▸ Information shown
--- BEGIN ---
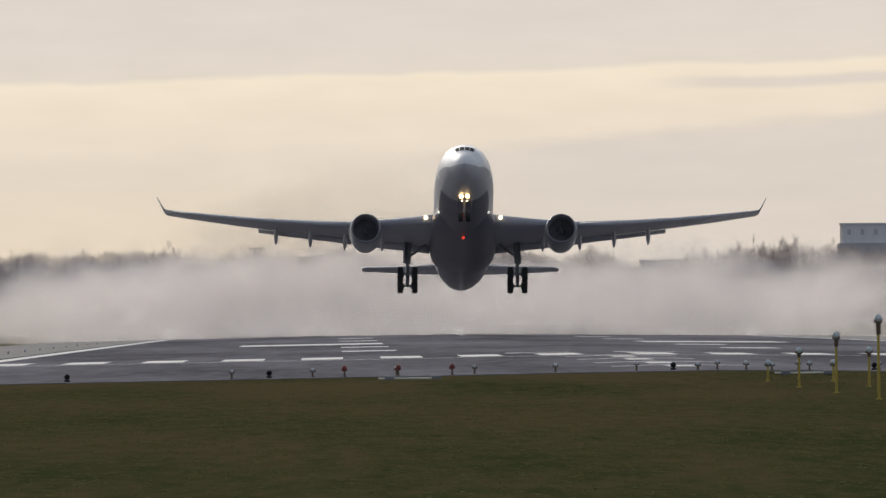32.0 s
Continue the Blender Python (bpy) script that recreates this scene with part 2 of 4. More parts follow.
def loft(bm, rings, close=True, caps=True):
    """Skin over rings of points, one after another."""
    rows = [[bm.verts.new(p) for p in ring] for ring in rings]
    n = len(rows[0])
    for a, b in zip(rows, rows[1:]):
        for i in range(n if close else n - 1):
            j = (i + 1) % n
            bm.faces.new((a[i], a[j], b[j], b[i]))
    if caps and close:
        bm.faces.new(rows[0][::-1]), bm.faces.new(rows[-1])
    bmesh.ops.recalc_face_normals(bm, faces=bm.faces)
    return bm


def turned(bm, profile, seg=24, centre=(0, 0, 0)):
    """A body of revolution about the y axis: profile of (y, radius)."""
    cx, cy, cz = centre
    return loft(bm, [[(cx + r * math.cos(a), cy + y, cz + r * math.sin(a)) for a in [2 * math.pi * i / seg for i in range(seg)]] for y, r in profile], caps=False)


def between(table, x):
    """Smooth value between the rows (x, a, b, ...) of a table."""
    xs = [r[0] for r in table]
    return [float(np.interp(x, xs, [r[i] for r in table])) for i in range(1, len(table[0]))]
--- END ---
▸ What is needed
Repeat the lines above exactly, and keep every picture out.

▸ Answer for this exercise
32.0 s
Continue the Blender Python (bpy) script that recreates this scene with part 2 of 4. More parts follow.
def loft(bm, rings, close=True, caps=True):
    """Skin over rings of points, one after another."""
    rows = [[bm.verts.new(p) for p in ring] for ring in rings]
    n = len(rows[0])
    for a, b in zip(rows, rows[1:]):
        for i in range(n if close else n - 1):
            j = (i + 1) % n
            bm.faces.new((a[i], a[j], b[j], b[i]))
    if caps and close:
        bm.faces.new(rows[0][::-1]), bm.faces.new(rows[-1])
    bmesh.ops.recalc_face_normals(bm, faces=bm.faces)
    return bm


def turned(bm, profile, seg=24, centre=(0, 0, 0)):
    """A body of revolution about the y axis: profile of (y, radius)."""
    cx, cy, cz = centre
    return loft(bm, [[(cx + r * math.cos(a), cy + y, cz + r * math.sin(a)) for a in [2 * math.pi * i / seg for i in range(seg)]] for y, r in profile], caps=False)


def between(table, x):
    """Smooth value between the rows (x, a, b, ...) of a table."""
    xs = [r[0] for r in table]
    return [float(np.interp(x, xs, [r[i] for r in table])) for i in range(1, len(table[0]))]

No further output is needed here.